Gabriel Bateman will star in the comedy created by Bryan Cranston and director Greg Mottola (Superbad, Keeping Up With the Joneses) and inspired by the best-selling guidebook of the same name. Amazon ordered the project straight to series last month, after it was first developed at NBC in 2014.
The show, co-produced by Amazon Studios and Sony Pictures Television, is a passion project for Cranston, who made it his first scripted project as a producer after his award-winning Breaking Bad run. Cranston and Mottola’s dramatic adaptation of the 2006 how-to book, written by Conn and Hal Iggulden, tells the story of Wyatt (Bateman) and his brothers coping with the death of their inventor father, Patrick. Patrick leaves his sons a copy of The Dangerous Book for Boys, which inspires a whimsical fantasy world that allows Wyatt to feel connected to his father while gaining skills that apply to his real life.
Bateman, 12, starred opposite Teresa Palmer in last year’s James Wan-produced sleeper horror hit Lights Out.

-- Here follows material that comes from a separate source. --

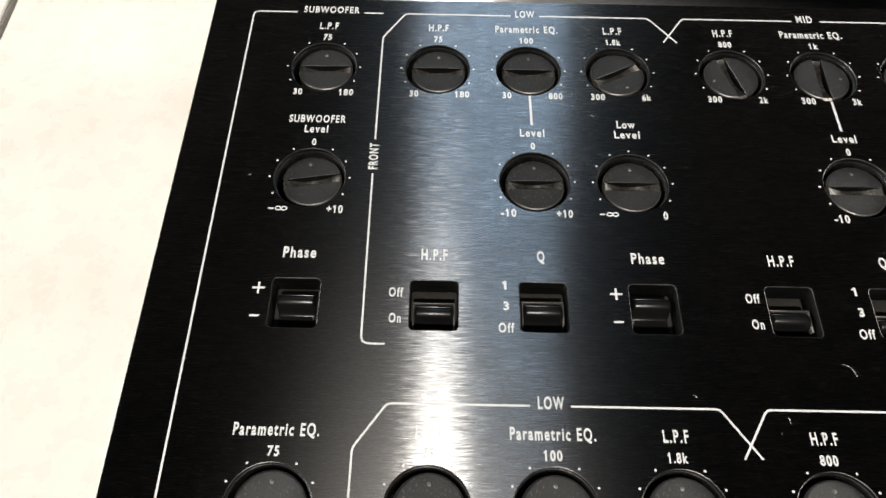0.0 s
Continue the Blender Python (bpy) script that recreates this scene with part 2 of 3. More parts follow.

He also recently recurred on Cinemax’s Outcast, playing a demon-possessed boy. His other credits include New Line Cinema’s Annabelle and CBS’ American Gothic (on which he was a series regular) and Stalker.
The rising actor is next set to star in Blumhouse’s reboot of beloved canine franchise Benji as well as indie drama Saint Judy as the son of Michelle Monaghan, who plays a real-life immigration lawyer fighting on behalf of female refugees.
Bateman is repped by Coast to Coast Talent Group and Hg5 Entertainment.